Racism in family planning care
Here’s what we can all do to break the cycle
This article originally appeared on Bedsider Providers. While it was written by a provider for other providers, we thought it might be helpful for our Bedsider readers to see as well. We want you to know we’re committed to addressing health disparities, and part of our approach to that work is through provider education.
Today in the United States we see a resurgence of the discussion around our country’s oldest problem: racism. Whether we’re talking about how communities of color are being over-policed and disproportionately imprisoned, or the continuation of economic inequality, it’s clear that institutional racism is an unyielding problem in our society. It is also our shame as a nation, and this shame prevents us from tackling the problem head on.
We in the family planning community have our own complicated history with racism, including:
Forced sterilization of women with mental illnesses, poor women, women of color, and Hispanic immigrant women—as recently as the 1970s.
Experimentation without informed consent on Puerto Rican women in the development of the oral contraceptive.
Coercion of poor women, who in the U.S. are disproportionately women of color, to use long-acting contraceptives (LARC) like Norplant and Depo-Provera in order to receive social assistance.
While most current policies are not intentionally targeting poor women and women of color, this legacy has formed a collective memory in many communities. Our patients from these communities may fear that modern family planning programs are a form of genocide.
History is alive
This collective memory may explain why, on average, black women report lower use of contraception compared to whites and lower use of modern contraceptives including IUDs and implants. It may also affect some women’s preferences for avoiding methods that change menstruation or require a visit with a provider to stop using them.
It is not just patient behaviors stemming from historical racism that drive these differences in reproductive health care outcomes: we too contribute, in our roles as health care providers. In our enthusiasm to provide access to contraception to women whom we feel need it most, we may unwittingly continue the legacy of differential treatment, care, and counseling regarding family planning.
Here’s a current example. Some family planning programs have started using percentage of contraceptive patients initiating LARC as an indicator of quality of care. This may seem like a benign policy and—from a biomedical perspective—a good one, since LARCs are the most effective methods. But most family planning clinics are located in communities with concentrations of low-income women and women of color. That means we as providers may be perceived as targeting these women to use LARC, and possibly even pushing it, because we are being incentivized to increase the percent of women initiating LARC. If the incentive were to give unbiased, complete contraceptive counseling and then give the method that the patient desires, this quality indicator would feel very different.

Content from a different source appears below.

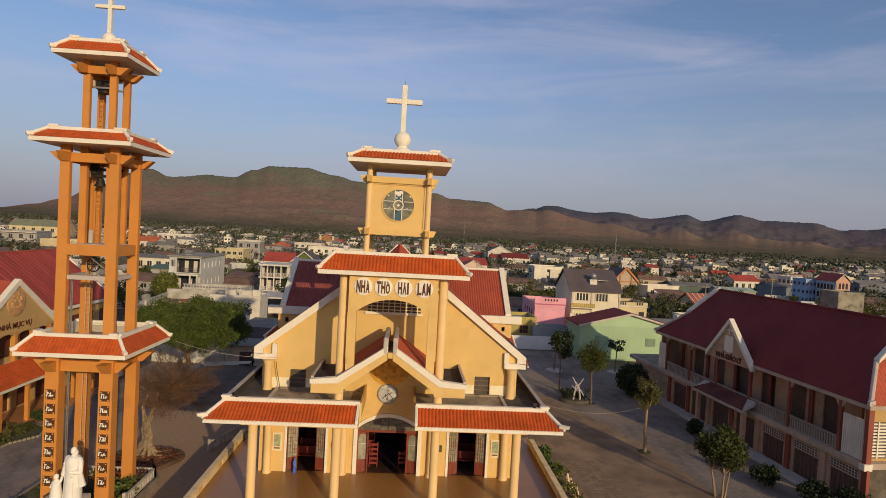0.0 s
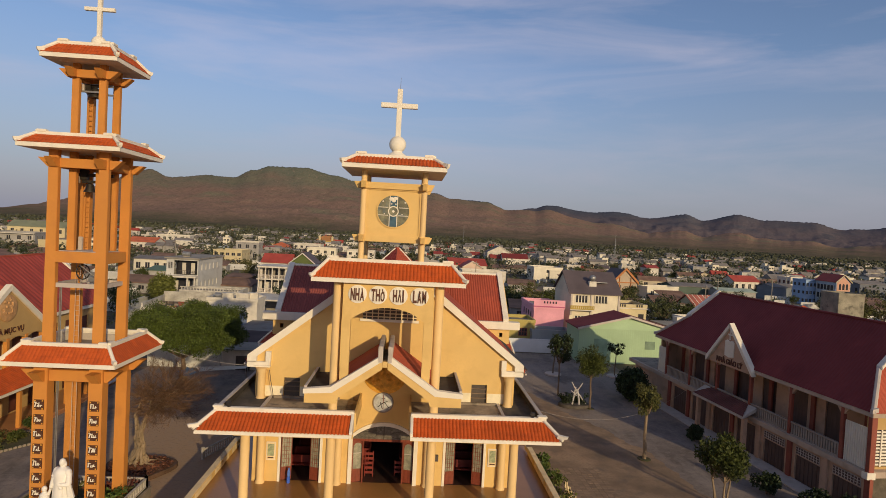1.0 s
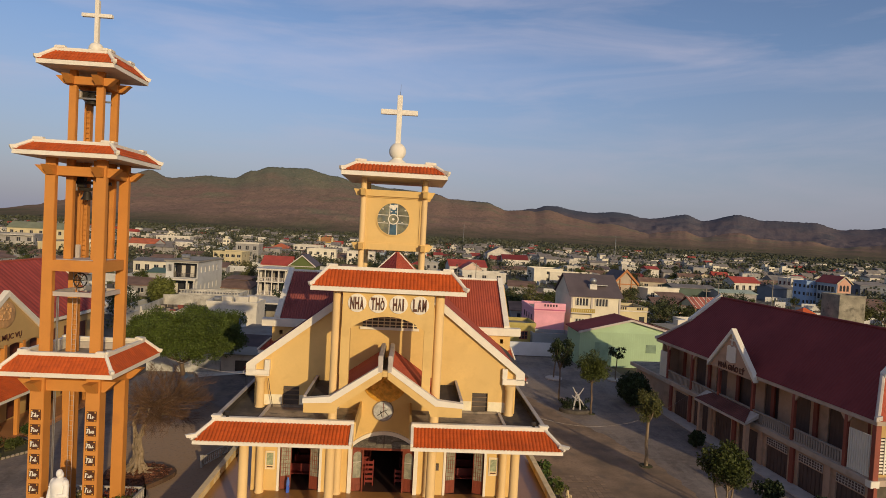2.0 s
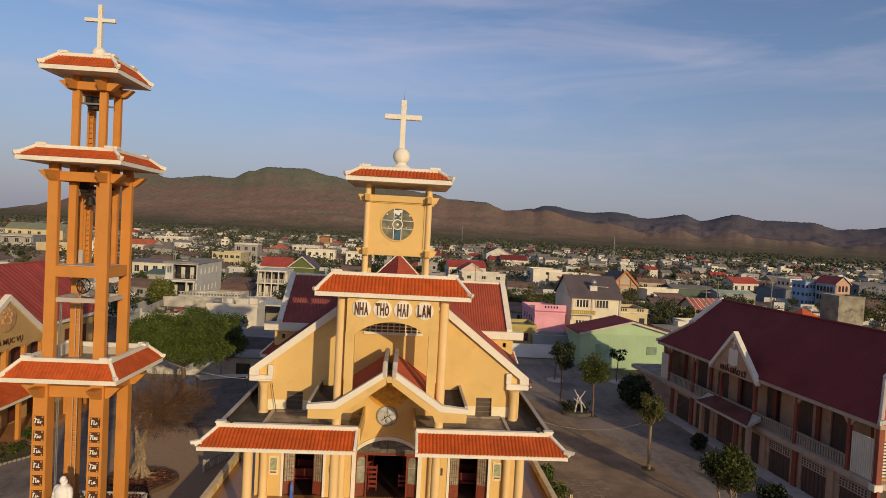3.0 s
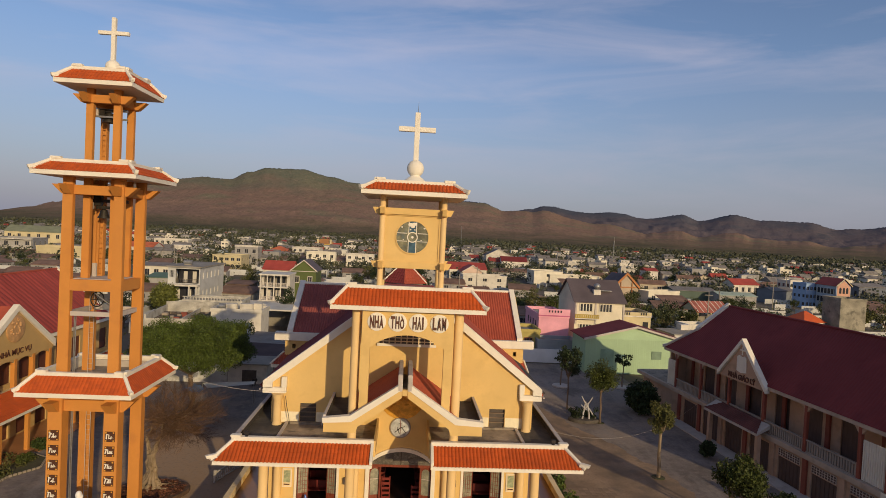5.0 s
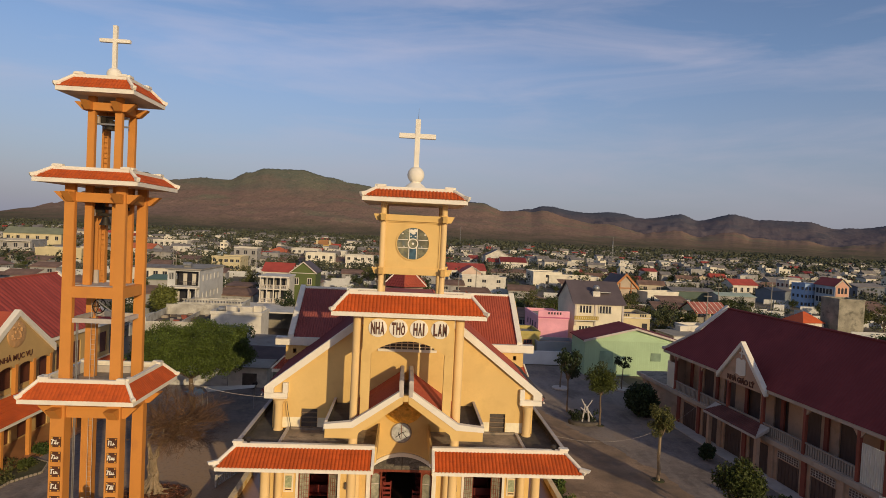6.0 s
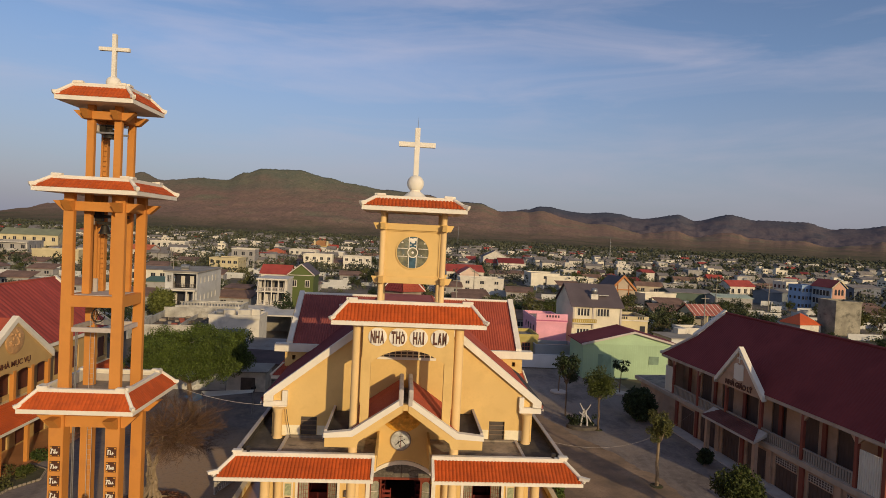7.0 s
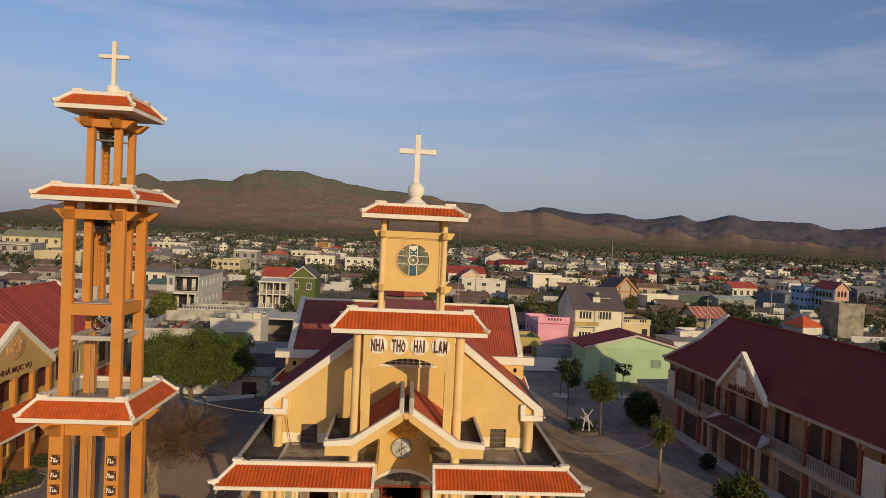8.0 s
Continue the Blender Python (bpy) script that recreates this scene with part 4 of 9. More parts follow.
def frontispiece():
    """The tall sign wall between the giant columns, its skirt roof and the clock-like lantern box above."""
    g = Geo()
    pts = [(-2.53, 8.85), (-2.05, 8.85)] + arch_points(-2.05, 2.05, 12.95, 0.72) + [(2.05, 8.85), (2.53, 8.85), (2.53, 15.0), (-2.53, 15.0)]
    g.prism([(x, 1.05, z) for x, z in pts], (0, 0.42, 0))
    part("sign_wall", g, CREAM, church, "cream arched sign wall")
    part("sign_wall_ceiling", Geo().box(-3.0, 3.0, 1.48, WY - 0.01, 14.9, 15.01), CREAM, church)
    grille()
    for x, word in zip((-1.73, -0.59, 0.55, 1.73), ("NHÀ", "THỜ", "HẢI", "LÂM")):
        d = Geo().lathe(0, 0, [(0.51, 0), (0.51, 0.05), (0.47, 0.06), (0.05, 0.06)], 32)
        d.v = [(x + a, 1.05 - c, 14.38 + b) for a, b, c in d.v]
        disc = part("sign_disc", d, WHITE, church, "white disc with dark raised letters", smooth=True)
        wide = [0.085 if ch == "I" else 0.225 for ch in word]
        left = x - (sum(wide) + 0.035 * (len(word) - 1)) / 2
        for ch, w in zip(word, wide):
            block_letter(ch, left, left + w, 14.03, 14.72, 0.97, disc)
            left += w + 0.035
    skirt_roof(church, 0, 3.3, 4.28, 2.62, 15.02, 3.45, 1.78, 16.2, sunk=0.5, back=False)
    for sx in (-1, 1):
        for y in (1.68, 4.92):
            round_column(sx * 1.72, y, 15.7, 21.4, 0.165, base=False)
    cy, z0, z1 = 3.3, 17.5, 20.6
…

Unconscious biases: you have them
Indeed, studies have shown that we providers, when presented with patients with varying combinations of apparent education, income level, and race/ethnicity, are more likely to recommend IUDs to poor women and women of color compared to wealthier women and white women.

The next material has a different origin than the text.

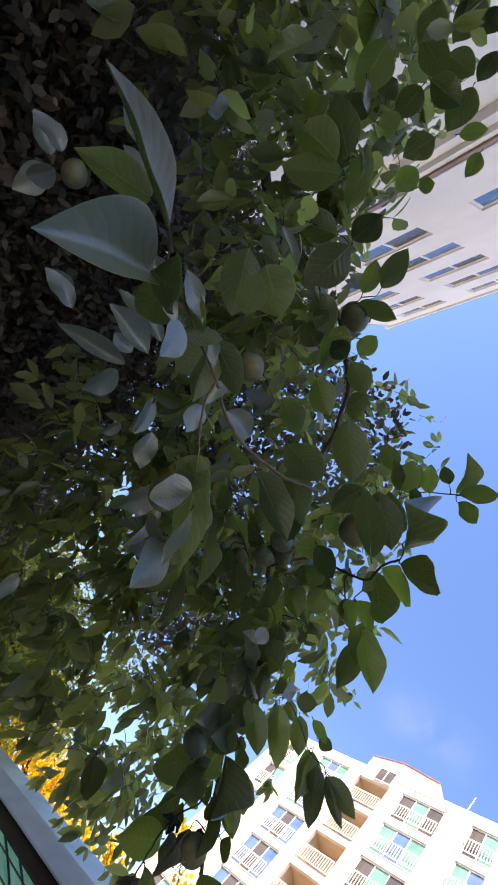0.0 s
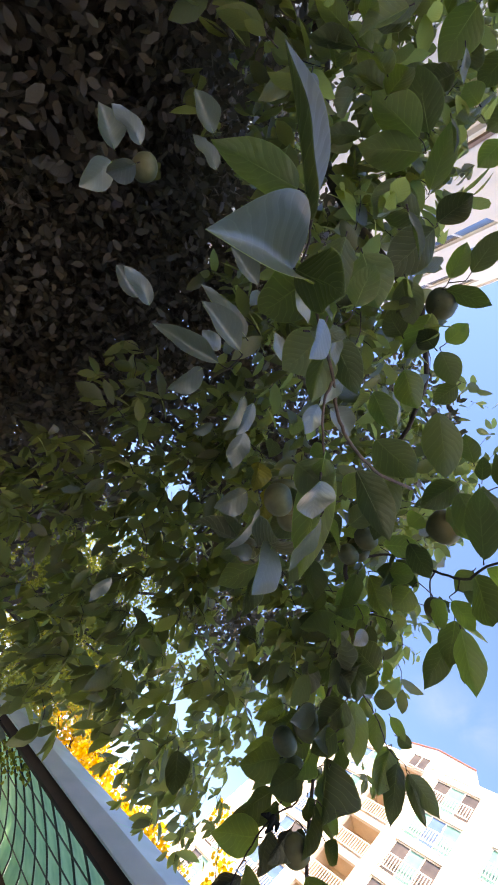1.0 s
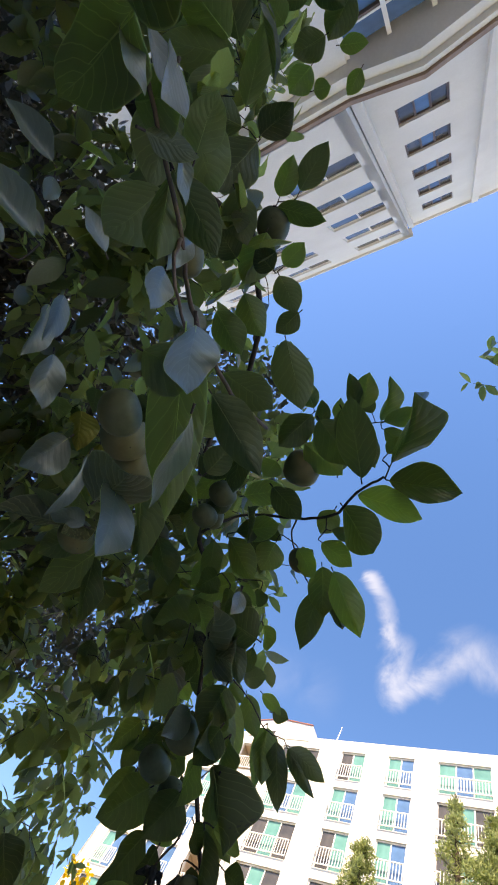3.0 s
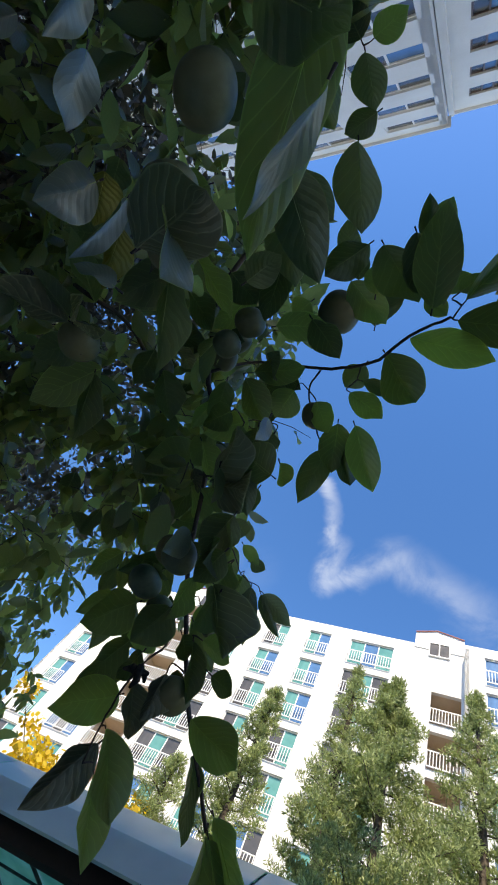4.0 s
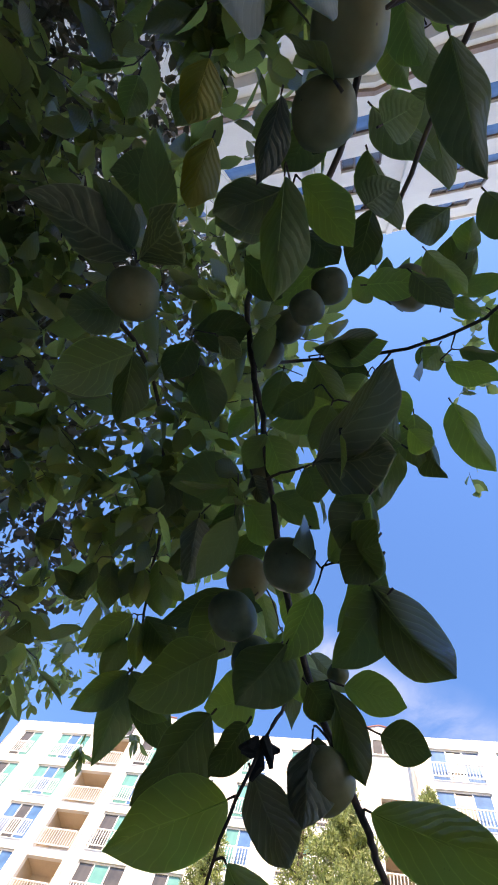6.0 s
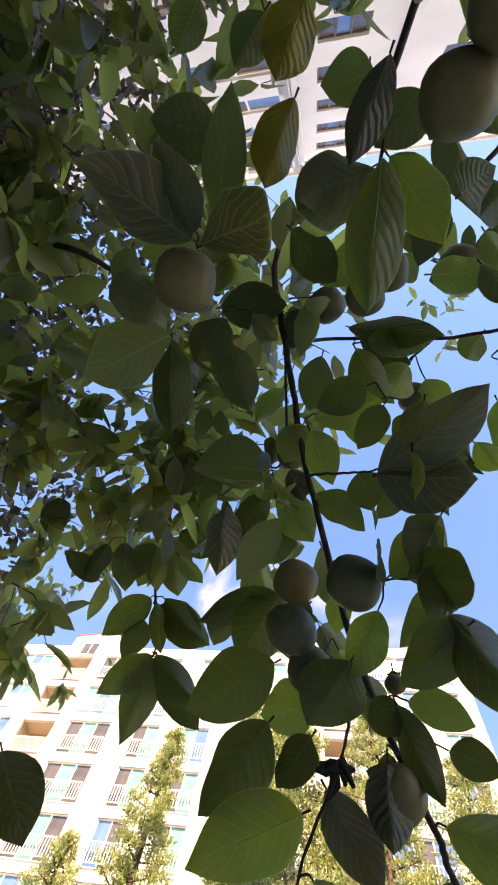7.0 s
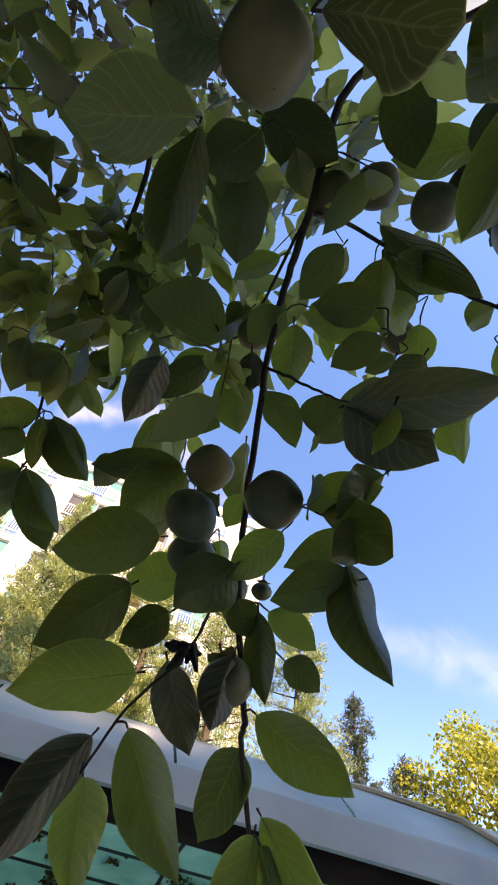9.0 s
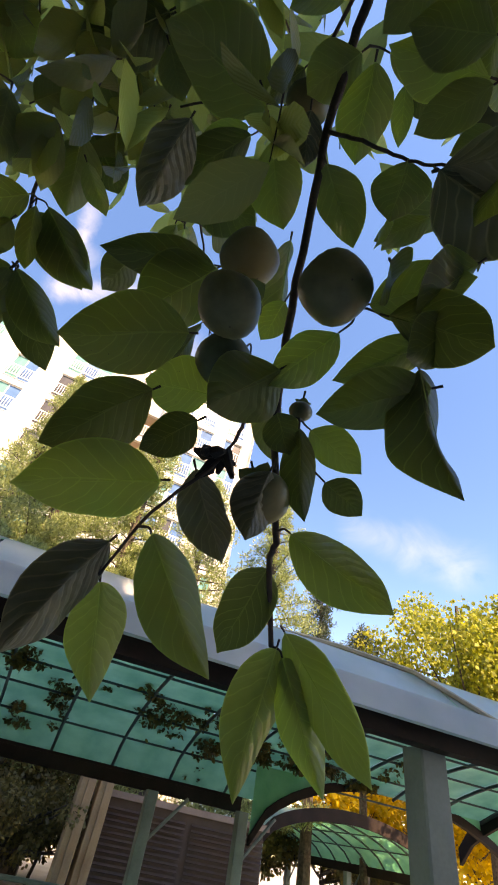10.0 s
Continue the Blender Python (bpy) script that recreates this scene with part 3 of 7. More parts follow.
def shaded_house():
    """The tall block close by that keeps the tree in its shade."""
    ob = thing("apartment_building", SQUARE.copy(), "tall white apartment building close by, its shaded front rising steeply", "building")
    random.seed(9)
    left, right, lower = -5.4, -6.2, -5.85
    rows = [15.05 + FLOOR * k for k in range(5)]
    holes = []
    cols = [(-2.9, -0.62), (-6.7, -4.3), (-10.4, -8.0)]
    for z in rows:
        for x0, x1 in cols:
            holes.append((x0, x1, z - 0.55, z + 0.55))
    rows_r = [13.25 + FLOOR * k for k in range(6)]
    holes_r = [(0.4, 1.76, z - 0.55, z + 0.6) for z in rows_r] + [(4.1, 6.3, z - 0.55, z + 0.6) for z in rows_r] + [(8.2, 10.4, z - 0.55, z + 0.6) for z in rows_r]
    b = bmesh.new()
    wall_face(b, -12.0, -0.45, 12.2, 27.0, left, holes, 0.2, -1)
    bmesh.ops.remove_doubles(b, verts=list(b.verts), dist=0.0005)
    part("wall", b, WHITE, ob)
    b = bmesh.new()
    wall_face(b, -0.45, 14.0, 12.2, 28.7, right, holes_r, 0.2, -1)
    bmesh.ops.remove_doubles(b, verts=list(b.verts), dist=0.0005)
    part("wall", b, WHITE, ob)
    b = bmesh.new()
    box(b, -12.0, left - 12, 0, -0.45, left - 0.45, 27.0)
    box(b, -0.45, right - 12, 0, 14.0, right - 0.45, 28.7)
    box(b, -12.0, left - 0.45, 0, -11.8, left, 27.0)
    box(b, -0.75, right - 0.1, 12.2, -0.45, left, 27.0)
    box(b, 13.8, right - 0.45, 0, 14.0, right, 28.7)
    part("core", b, GREY_RENDER, ob)
    b = bmesh.new()
    box(b, -0.42, right, 12.2, -0.2, right + 0.35, 28.0)
    box(b, 2.6, right, 12.2, 2.9, right + 0.2, 28.7)
    part("pilaster", b, WHITE, ob)
    b = bmesh.new()
    box(b, -12.2, left - 0.3, 27.0, -0.3, left + 0.12, 27.18)
    box(b, -0.28, right - 0.3, 28.7, 14.1, right + 0.12, 28.85)
    part("parapet", b, GREY_RENDER, ob)
    # glazed lower storeys under a cornice that comes forward to a point
    for name, z0, z1, out, mat in (("cornice", 11.35, 11.72, 0.30, WHITE), ("cornice", 11.72, 11.92, 0.42, WHITE), ("cornice_edge", 11.92, 12.1, 0.48, CORNICE), ("cornice", 12.1, 12.2, 0.30, WHITE)):
        b = bmesh.new()
        line = [(-12.1, lower + out), (-0.3, lower + out), (1.12, lower + out + 0.26), (2.7, lower + out), (14.1, lower + out), (14.1, -6.4), (-12.1, -6.4)]
        lo, hi = [b.verts.new((x, y, z0)) for x, y in line], [b.verts.new((x, y, z1)) for x, y in line]
        b.faces.new(lo)
        b.faces.new(hi[::-1])
        for k in range(len(line)):
            b.faces.new((lo[k], hi[k], hi[(k + 1) % len(line)], lo[(k + 1) % len(line)]))
        bmesh.ops.recalc_face_normals(b, faces=list(b.faces))
        part(name, b, mat, ob)
    b = bmesh.new()
    box(b, -12.0, lower - 0.9, 0, 14.0, lower - 0.3, 11.35)
    part("lower_wall", b, WHITE, ob)
    # white piers on both sides of the glazed bay
    for x0, x1 in ((-12.0, -0.14), (2.32, 14.0)):
        b = bmesh.new()
        box(b, x0, lower - 0.3, 0, x1, lower + 0.1, 11.35)
        part("pier", b, WHITE, ob)
    step, tier = 0.79, 0.75
    mull = bmesh.new()
    box(mull, -0.04, -0.05, 0, 0.04, 0.08, 11.3)
    mull = finish(mull, "mullion", FRAME)
    bar = bmesh.new()
    box(bar, 0.04, -0.04, -0.045, step - 0.04, 0.05, 0.02)
    bar = finish(bar, "transom", FRAME_BROWN)
    lip = bmesh.new()
    box(lip, 0.04, -0.04, 0.02, step - 0.04, 0.06, 0.075)
    lip = finish(lip, "transom_lip", FRAME)
    glass = bmesh.new()
    box(glass, 0.04, -0.012, 0.075, step - 0.04, 0.012, tier - 0.045)
    glass = [finish(glass.copy(), "pane", GLASS_SKY), finish(glass.copy(), "pane", GLASS_DARK), finish(glass, "pane", GLASS_TEAL)]
    # bars added before some panes, imitating the white lattice that shows in the glass
    pane_lattice = bmesh.new()
    for k in range(6):
        x = 0.1 + 0.118 * k
        box(pane_lattice, x - 0.007, 0.014, 0.10, x + 0.007, 0.028, 0.52)
    box(pane_lattice, 0.05, 0.014, 0.50, step - 0.05, 0.03, 0.525)
    pane_lattice = finish(pane_lattice, "pane_lattice", RAIL)
    for i in range(4):
        g = piece("mullion", mull, ob, pose(-0.1 + i * step, lower, 0))
        if i == 3:
            continue
        for k in range(11):
            z = 11.2 - tier * (k + 1)
            piece("transom", bar, g, pose(0, 0, z))
            piece("transom_lip", lip, g, pose(0, 0, z))
            piece("pane", glass[1 if (i * 7 + k * 3) % 8 == 1 else 2 if (i + k) % 6 == 5 else 0], g, pose(0, -0.02, z))
            if (k + i) % 3 == 2:
                piece("pane_lattice", pane_lattice, g, pose(0, -0.02, z))
    made = {}
    for z in rows:
        for x0, x1 in cols:
            w = round(x1 - x0, 2)
            made.setdefault(w, [window_meshes(w, 1.1, FRAME, g, h, 1) for g, h in ((GLASS_DARK, GLASS_SKY), (GLASS_SKY, GLASS_DARK))])
            fm, panes = random.choice(made[w])
            win = piece("window", fm, ob, pose(x0, left - 0.12, z - 0.55))
            for p in panes:
                piece("pane", p, win)
    for h in holes_r:
        w = round(h[1] - h[0], 2)
        made.setdefault(w, [window_meshes(w, 1.15, FRAME_BROWN, g, k, 2) for g, k in ((GLASS_DARK, GLASS_SKY), (GLASS_SKY, GLASS_SKY))])
        fm, panes = random.choice(made[w])
        win = piece("window", fm, ob, pose(h[0], right - 0.12, h[2]))
        for p in panes:
            piece("pane", p, win)
    return ob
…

This reality of our unconscious biases may be the reason that studies show black women tend to rate their quality of family planning care as low. The same study showed that black women felt pressured by their providers to use contraception, and other studies have shown they felt pressured to limit their reproductive potential.
Breaking the cycle
If women do not feel comfortable receiving care from us, they will not seek out needed health care, leading to a continuation of poor reproductive and other health outcomes. So how do we as providers break this vicious cycle? By doing three things:
Learn about and acknowledge our history of reproductive abuse in family planning. While painful, without this education for our current and future family planning leaders, we will continue to make the same mistakes.
Never allow group statistics to determine how we treat an individual patient. This phenomenon is called statistical discrimination. For example, while it is true on average that women of color have higher rates of unintended pregnancies and contraceptive misuse, we should not allow that fact to creep into individual interactions with our patients. This is the doorway that our unconscious biases and stereotypes creep through, and we then fail to provide patient-centered care. Remaining open and curious about each individual patient’s experience helps to avoid statistical discrimination.
Take a lesson from our reproductive justice colleagues: trust your patient. Even if it seems like a decision you would not make for yourself if you were in her shoes, remember that you do not have all the information she does—she’s the expert on her life. Let’s also remember our oath to be caring, empathic, and supportive medical providers and empower our patients to make their own decisions.
So many of us providers are in this for the right reasons: we want to be the people who help patients achieve their health and overall life goals. Like our painful but critically important national conversation about race and equity, health care providers are due for some of the same hard and fruitful reflections and conversations. Let’s take these steps to ensure that patients of color and poor patients achieve true reproductive health equity within our generation.